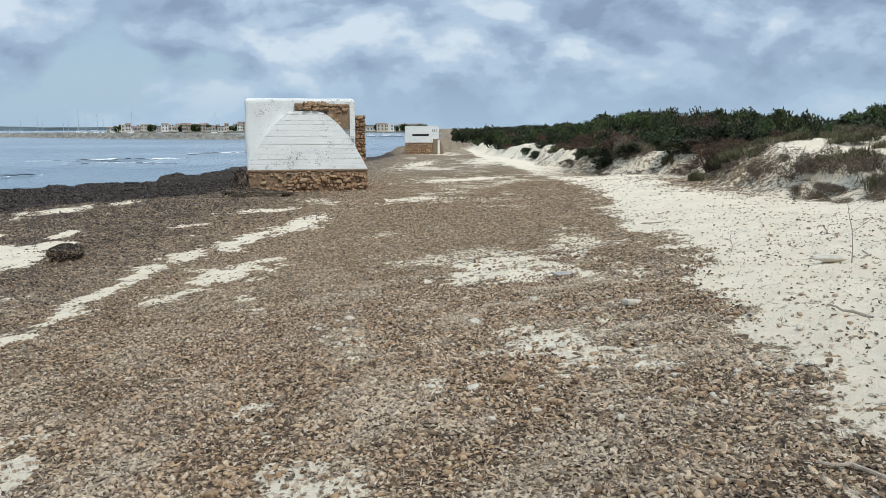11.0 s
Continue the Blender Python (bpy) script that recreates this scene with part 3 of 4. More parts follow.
def bunker_far():
    rnd = random.Random(8)
    at = pose(12.35, 114.5, -2.3, 0, 0, -7)
    b = empty("bunker", at, "far white bunker with a dark firing slit on brown footing", "bunker")
    W, D, TOP, MID = 4.45, 4.6, 4.15, 2.05
    # upper block with a slit through its front wall
    for w, h, x, z in ((W, TOP - 3.16, W / 2, (TOP + 3.16) / 2), (W, 2.90 - MID, W / 2, (2.90 + MID) / 2), (0.95, 0.26, 0.475, 3.03), (W - 3.15, 0.26, W - (W - 3.15) / 2, 3.03)):
        part("front_wall", box_bm(w, 0.5, h + 0.002, (x, 0.25, z), 0.0), M_WHITE, b)
    part("body", box_bm(W - 0.01, D, TOP - MID - 0.02, (W / 2, D / 2 + 0.5, (TOP + MID) / 2), 0.08, 2), M_WHITE, b)
    # thin near-black sheet closes the slit, standing in for its shaded inside
    part("slit_lining", box_bm(2.2, 0.02, 0.28, (2.05, 0.47, 3.03)), M_DARK, b)
    part("roof_edge", box_bm(W + 0.04, D + 0.5, 0.12, (W / 2, D / 2 + 0.22, TOP + 0.02), 0.05, 2), M_WHITE, b)
    part("footing", box_bm(W - 0.1, D, MID + 0.6, (W / 2, D / 2 + 0.15, MID / 2 - 0.3), 0.05, 1), M_MORTAR, b, "bare brown lower wall")
    stone_course(b, 0.0, W - 0.9, 0.2, MID - 0.08, 0.19, 0.24, 0.26, rnd)
    bm = bmesh.new()
    prof = [(W - 0.75, 0.0), (W + 0.7, 0.0), (W + 0.62, 0.9), (W + 0.35, 1.9), (W, 2.5), (W - 0.75, 2.5)]
    for y in (-0.05, 0.5):
        bm.faces.new([bm.verts.new((x, y, z)) for x, z in prof][:: 1 if y < 0 else -1])
    bm.verts.ensure_lookup_table()
    k = len(prof)
    for i in range(k):
        j = (i + 1) % k
        bm.faces.new((bm.verts[j], bm.verts[i], bm.verts[i + k], bm.verts[j + k]))
    part("buttress", bm, M_MORTAR, b, "brown flank of the wall")
    part("white_rib", box_bm(0.28, 0.1, 2.4, (W - 0.02, -0.1, 1.2), 0.03, 1), M_WHITE, b)
    return b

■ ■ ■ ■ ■

- **Stated exercise**:
Restate the whole listing above exactly, except for its images.

- **Result of this task**:
11.0 s
Continue the Blender Python (bpy) script that recreates this scene with part 3 of 4. More parts follow.
def bunker_far():
    rnd = random.Random(8)
    at = pose(12.35, 114.5, -2.3, 0, 0, -7)
    b = empty("bunker", at, "far white bunker with a dark firing slit on brown footing", "bunker")
    W, D, TOP, MID = 4.45, 4.6, 4.15, 2.05
    # upper block with a slit through its front wall
    for w, h, x, z in ((W, TOP - 3.16, W / 2, (TOP + 3.16) / 2), (W, 2.90 - MID, W / 2, (2.90 + MID) / 2), (0.95, 0.26, 0.475, 3.03), (W - 3.15, 0.26, W - (W - 3.15) / 2, 3.03)):
        part("front_wall", box_bm(w, 0.5, h + 0.002, (x, 0.25, z), 0.0), M_WHITE, b)
    part("body", box_bm(W - 0.01, D, TOP - MID - 0.02, (W / 2, D / 2 + 0.5, (TOP + MID) / 2), 0.08, 2), M_WHITE, b)
    # thin near-black sheet closes the slit, standing in for its shaded inside
    part("slit_lining", box_bm(2.2, 0.02, 0.28, (2.05, 0.47, 3.03)), M_DARK, b)
    part("roof_edge", box_bm(W + 0.04, D + 0.5, 0.12, (W / 2, D / 2 + 0.22, TOP + 0.02), 0.05, 2), M_WHITE, b)
    part("footing", box_bm(W - 0.1, D, MID + 0.6, (W / 2, D / 2 + 0.15, MID / 2 - 0.3), 0.05, 1), M_MORTAR, b, "bare brown lower wall")
    stone_course(b, 0.0, W - 0.9, 0.2, MID - 0.08, 0.19, 0.24, 0.26, rnd)
    bm = bmesh.new()
    prof = [(W - 0.75, 0.0), (W + 0.7, 0.0), (W + 0.62, 0.9), (W + 0.35, 1.9), (W, 2.5), (W - 0.75, 2.5)]
    for y in (-0.05, 0.5):
        bm.faces.new([bm.verts.new((x, y, z)) for x, z in prof][:: 1 if y < 0 else -1])
    bm.verts.ensure_lookup_table()
    k = len(prof)
    for i in range(k):
        j = (i + 1) % k
        bm.faces.new((bm.verts[j], bm.verts[i], bm.verts[i + k], bm.verts[j + k]))
    part("buttress", bm, M_MORTAR, b, "brown flank of the wall")
    part("white_rib", box_bm(0.28, 0.1, 2.4, (W - 0.02, -0.1, 1.2), 0.03, 1), M_WHITE, b)
    return b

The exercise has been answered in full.